3. Computer Vision and Satellite Imagery

Static data is often outdated. By utilizing high-revisit satellite constellations (like Sentinel-2 or Planet Labs), the engine can monitor construction progress in real-time. If a new flyover is progressing faster than the scheduled timeline, the engine adjusts the appreciation curve for the surrounding 5km radius ahead of the general market.

Case Study: The "Jewar Effect" and Data-Driven Forecasting

The Yamuna Expressway region serves as a prime example of why predicting property price appreciation using infrastructure data engines is transformative.

When the Noida International Airport (Jewar) was announced, price movements were speculative. However, an infrastructure engine analyzing the Multi-Modal Cargo Hub and the Film City projects alongside the airport could have predicted the specific pockets (Sectors 18, 20, and 22D) that would witness the highest alpha.

By calculating the "Inflow of Capital" versus "Available Inventory," the engine identifies the point of "Infrastructure Equilibrium"—where the physical development finally justifies the speculative price, often leading to a second surge in rental yields.

Feature Engineering for Predictive Models

To build a machine learning model (like Random Forest or XGBoost) for appreciation, several specific features must be engineered from the infrastructure data:

  • Proximity Scores: Decay functions applied to distance from major transit points.
  • The "Amenity Density" Index: A score based on the number of lifestyle amenities within a 15-minute radius.
  • The Velocity of Completion: A ratio of planned construction time vs. actual progress.
  • Zoning Shift Indicators: Detecting when land use changes from agricultural to commercial/residential in government records.

Challenges in the Indian Context

While the potential is high, predicting property price appreciation using infrastructure data engines in India faces unique hurdles:

  • Digitization Gaps: While many states have digitized land records (BHOOMI in Karnataka, AnyROR in Gujarat), the interoperability of this data with infrastructure maps is still maturing.
  • Project Delays: Indian infrastructure is notorious for litigations and environmental clearance delays. A reliable engine must incorporate a "Political & Legal Risk" layer.
  • Unorganized Secondary Market: Transaction data is often under-reported. Engines must rely on "Registry Values" vs. "Market Ask Prices" collected via web scraping.

The Future: Digital Twins and Urban Simulation

The next evolution involves "Digital Twins"—virtual replicas of cities where new infrastructure can be "dropped in" to simulate traffic flow and economic impact. For an AI founder, building an engine that utilizes Digital Twin data would allow for unprecedented accuracy in predicting how a new dedicated freight corridor or a hyperloop segment would reshape the surrounding real estate economy.

FAQ

Q: Can these engines predict rental yield or just capital appreciation?
A: Both.

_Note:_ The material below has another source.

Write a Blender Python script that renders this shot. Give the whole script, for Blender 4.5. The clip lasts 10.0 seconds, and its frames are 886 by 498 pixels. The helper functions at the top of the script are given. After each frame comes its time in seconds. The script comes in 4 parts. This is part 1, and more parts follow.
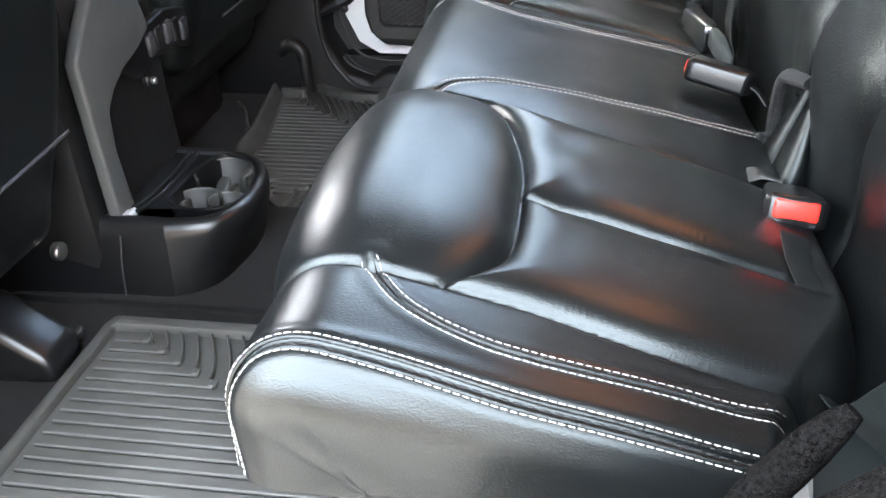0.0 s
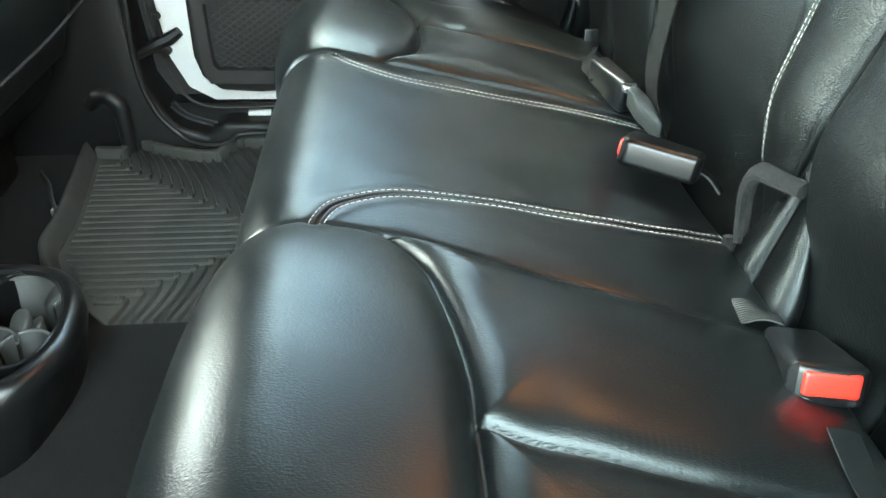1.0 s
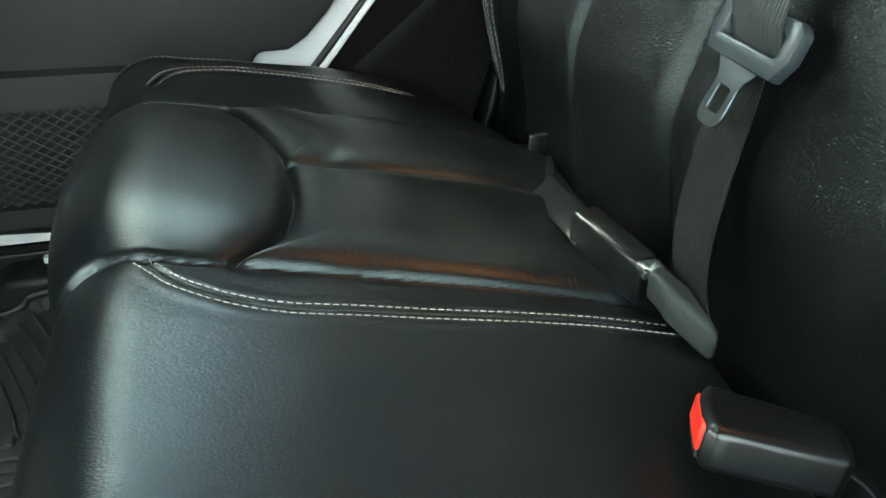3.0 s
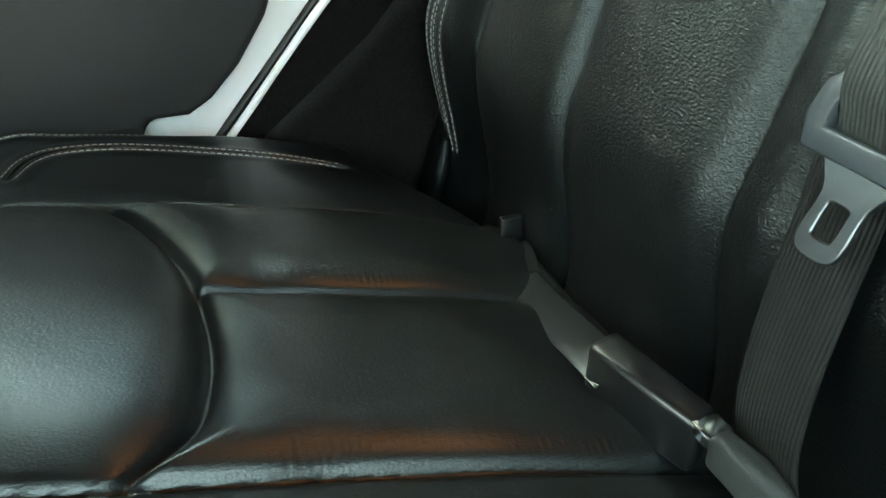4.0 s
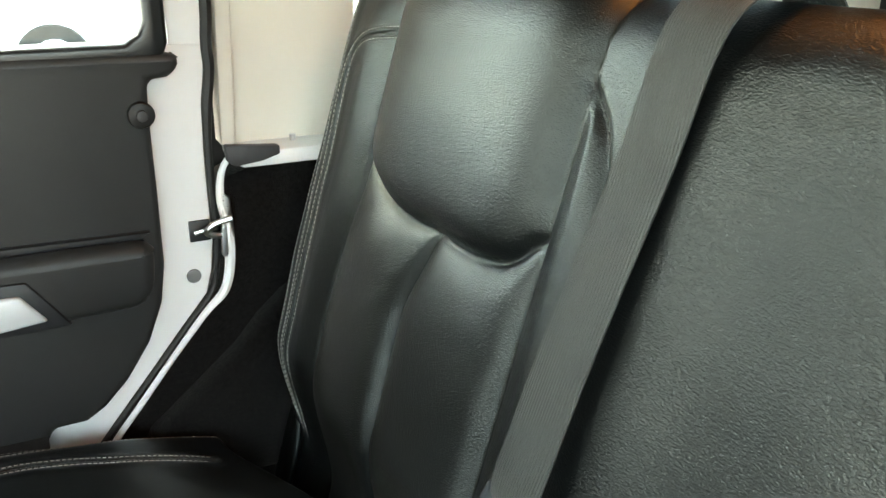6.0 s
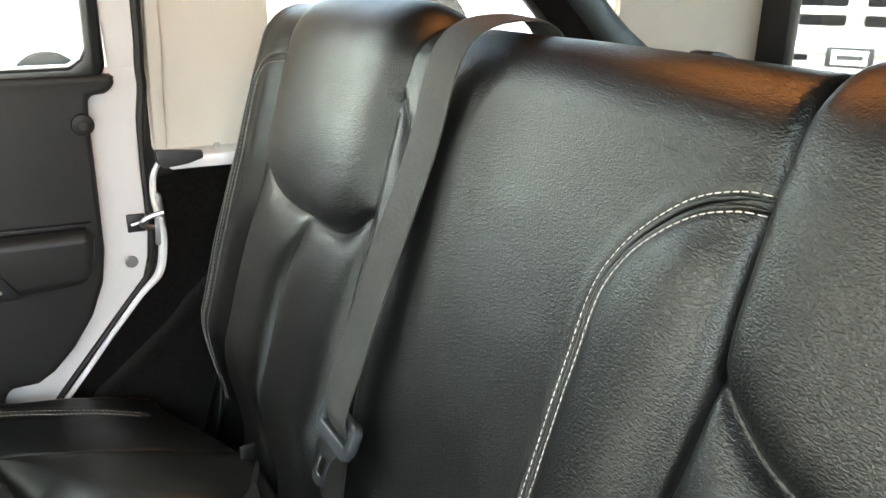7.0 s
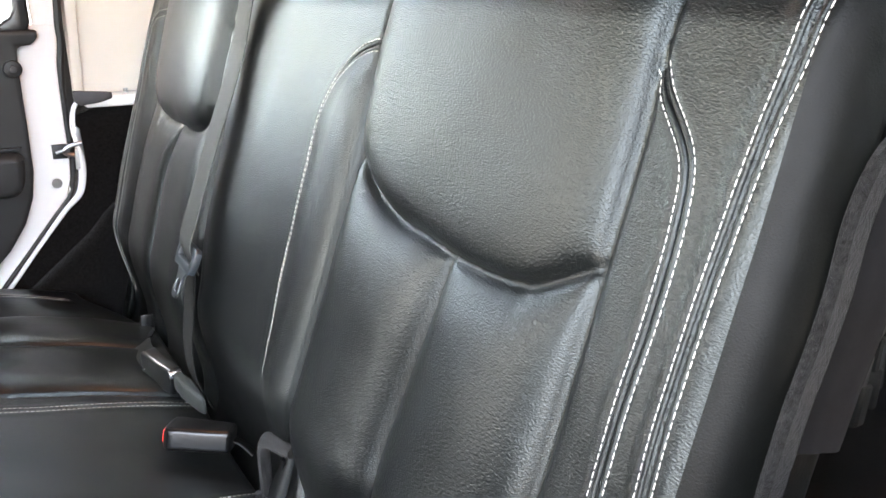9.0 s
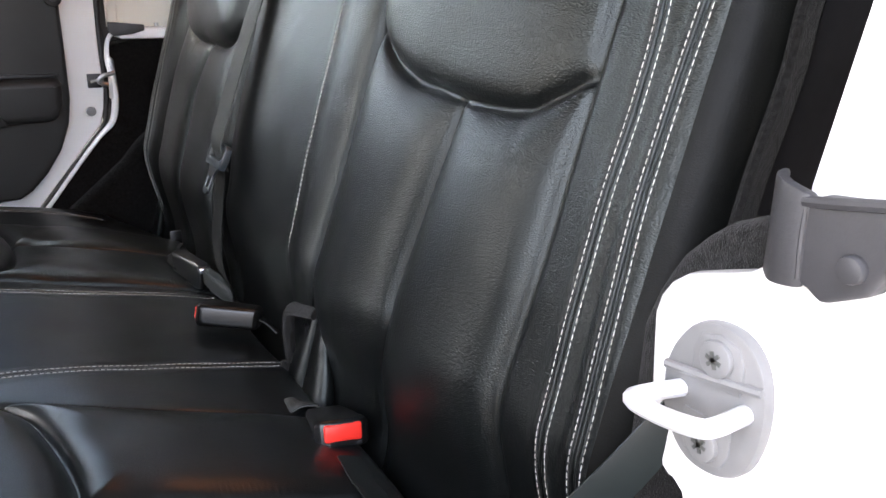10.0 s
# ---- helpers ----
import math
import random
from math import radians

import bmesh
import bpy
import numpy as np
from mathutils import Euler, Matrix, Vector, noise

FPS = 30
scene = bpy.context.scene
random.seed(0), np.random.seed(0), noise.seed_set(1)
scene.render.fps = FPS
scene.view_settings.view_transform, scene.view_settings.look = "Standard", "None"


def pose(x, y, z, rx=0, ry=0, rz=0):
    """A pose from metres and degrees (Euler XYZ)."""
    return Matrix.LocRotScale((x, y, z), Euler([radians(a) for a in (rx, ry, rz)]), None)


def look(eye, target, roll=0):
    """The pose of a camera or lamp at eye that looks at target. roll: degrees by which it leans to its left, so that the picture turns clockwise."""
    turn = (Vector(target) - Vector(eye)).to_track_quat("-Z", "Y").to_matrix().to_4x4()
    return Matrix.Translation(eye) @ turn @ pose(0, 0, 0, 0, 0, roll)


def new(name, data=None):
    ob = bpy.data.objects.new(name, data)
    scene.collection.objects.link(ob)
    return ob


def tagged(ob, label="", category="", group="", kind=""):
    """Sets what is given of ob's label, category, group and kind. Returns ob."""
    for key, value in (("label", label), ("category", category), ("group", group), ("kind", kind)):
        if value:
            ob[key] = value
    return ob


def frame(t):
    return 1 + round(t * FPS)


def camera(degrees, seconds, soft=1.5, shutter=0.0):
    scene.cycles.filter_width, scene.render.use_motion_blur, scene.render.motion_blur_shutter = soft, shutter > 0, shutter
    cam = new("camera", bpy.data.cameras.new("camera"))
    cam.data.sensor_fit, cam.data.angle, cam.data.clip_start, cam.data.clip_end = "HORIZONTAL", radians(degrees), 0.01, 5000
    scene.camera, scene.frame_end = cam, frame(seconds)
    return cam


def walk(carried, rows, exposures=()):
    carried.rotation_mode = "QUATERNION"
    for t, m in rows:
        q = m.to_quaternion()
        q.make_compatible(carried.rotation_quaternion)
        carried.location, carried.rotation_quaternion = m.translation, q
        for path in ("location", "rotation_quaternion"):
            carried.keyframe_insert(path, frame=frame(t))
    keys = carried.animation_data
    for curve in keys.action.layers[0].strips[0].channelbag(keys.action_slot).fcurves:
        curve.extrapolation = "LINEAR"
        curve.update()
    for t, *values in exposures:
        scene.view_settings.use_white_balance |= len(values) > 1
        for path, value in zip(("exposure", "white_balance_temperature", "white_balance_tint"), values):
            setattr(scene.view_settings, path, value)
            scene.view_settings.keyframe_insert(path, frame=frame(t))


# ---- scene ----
cam = camera(58.0, 10.0)
PATH = [
    (0, (-0.209, -0.922, 0.612), (-0.471, 0.761, -0.437), -1.6),
    (0.5, (-0.252, -0.823, 0.621), (-0.241, 0.863, -0.454), 0.1),
    (1, (-0.274, -0.659, 0.62), (-0.158, 1.024, -0.455), 0.4),
    (1.5, (-0.273, -0.524, 0.63), (-0.086, 1.145, -0.456), 0.3),
    (2, (-0.272, -0.44, 0.634), (0.0, 1.207, -0.467), 0.2),
    (2.2, (-0.277, -0.405, 0.635), (0.034, 1.24, -0.459), -0.0),
    (3.3, (-0.262, -0.176, 0.585), (0.243, 1.453, -0.458), 0.8),
    (3.5, (-0.262, -0.136, 0.584), (0.303, 1.482, -0.447), 1.1),
    (4, (-0.252, -0.063, 0.581), (0.397, 1.526, -0.447), 1.0),
    (4.5, (-0.248, -0.059, 0.625), (0.511, 1.508, -0.358), 1.6),
    (5, (-0.248, -0.081, 0.701), (0.602, 1.481, -0.214), 1.9),
    (5.3, (-0.24, -0.103, 0.735), (0.627, 1.481, -0.125), 1.6),
    (5.7, (-0.246, -0.161, 0.801), (0.667, 1.447, 0.039), 1.5),
    (6.8, (-0.216, -0.381, 0.836), (0.707, 1.268, 0.18), 0.9),
    (7, (-0.21, -0.435, 0.839), (0.724, 1.209, 0.187), 1.0),
    (7.5, (-0.193, -0.564, 0.841), (0.754, 1.069, 0.182), 0.6),
    (8, (-0.173, -0.679, 0.844), (0.793, 0.945, 0.189), 0.5),
    (8.5, (-0.185, -0.765, 0.836), (0.801, 0.857, 0.206), 0.2),
    (9, (-0.207, -0.822, 0.778), (0.787, 0.799, 0.158), 0.3),
    (9.5, (-0.231, -0.865, 0.728), (0.761, 0.761, 0.118), 0.5),
    (10, (-0.26, -0.912, 0.679), (0.706, 0.724, 0.053), 0.7),
]
EXPOSURES = [(0.0, 4.9, 7300, 13), (0.5, 5.15, 7300, 4), (1.0, 5.05, 7300, -7), (2.0, 4.65, 7450, -5), (3.5, 4.15, 7400, -11), (4.5, 4.15, 7400, -13), (5.0, 4.3, 7600, -16), (5.5, 4.2, 7650, -9), (7.0, 4.0, 7900, 9), (7.5, 3.95, 7850, 9), (8.5, 4.35, 7250, 11), (9.0, 4.52, 7300, 16), (9.5, 4.27, 7300, 19), (10.0, 3.45, 7300, 19)]
walk(cam, [(t, look(eye, target, roll)) for t, eye, target, roll in PATH], EXPOSURES)

# ---- light ----
world = bpy.data.worlds.new("sky")
scene.world = world
world.use_nodes = True
wn = world.node_tree.nodes
sky = wn.new("ShaderNodeTexSky")
sky.sky_type = "NISHITA"
sky.sun_disc = False
sky.sun_elevation = radians(52)
sky.sun_rotation = radians(302)
sky.dust_density = 3.0
sky.air_density = 1.0
world.node_tree.links.new(sky.outputs[0], wn["Background"].inputs[0])
wn["Background"].inputs[1].default_value = 0.15

sun_data = bpy.data.lights.new("sun", "SUN")
sun_data.energy = 1.5
sun_data.angle = radians(150)
sun_data.color = (0.86, 0.96, 1.0)
sun = new("sun", sun_data)
sun.matrix_world = look((-2.5, -3.0, 5.7), (0, 0, 0))

dome_data = bpy.data.lights.new("dome_bulb", "AREA")
dome_data.shape = "RECTANGLE"
dome_data.size, dome_data.size_y = 0.13, 0.19
dome_data.energy = 0.085
dome_data.color = (1.0, 0.37, 0.12)
new("dome_bulb", dome_data).matrix_world = pose(0.22, 0.14, 1.178)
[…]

While infrastructure data primarily drives capital appreciation, social infrastructure (like IT parks) is a direct leading indicator for rental demand and yield compression.

Q: Which machine learning models are best for this?
A: Gradient Boosting Machines (XGBoost, LightGBM) are excellent for structured data. However, Graph Neural Networks (GNNs) are increasingly used to model the relationship between different infrastructure nodes.

Q: How often should the data engine update?
A: For high-stakes investment, a weekly scrape of regulatory updates and a monthly analysis of satellite imagery are recommended to capture market-moving developments.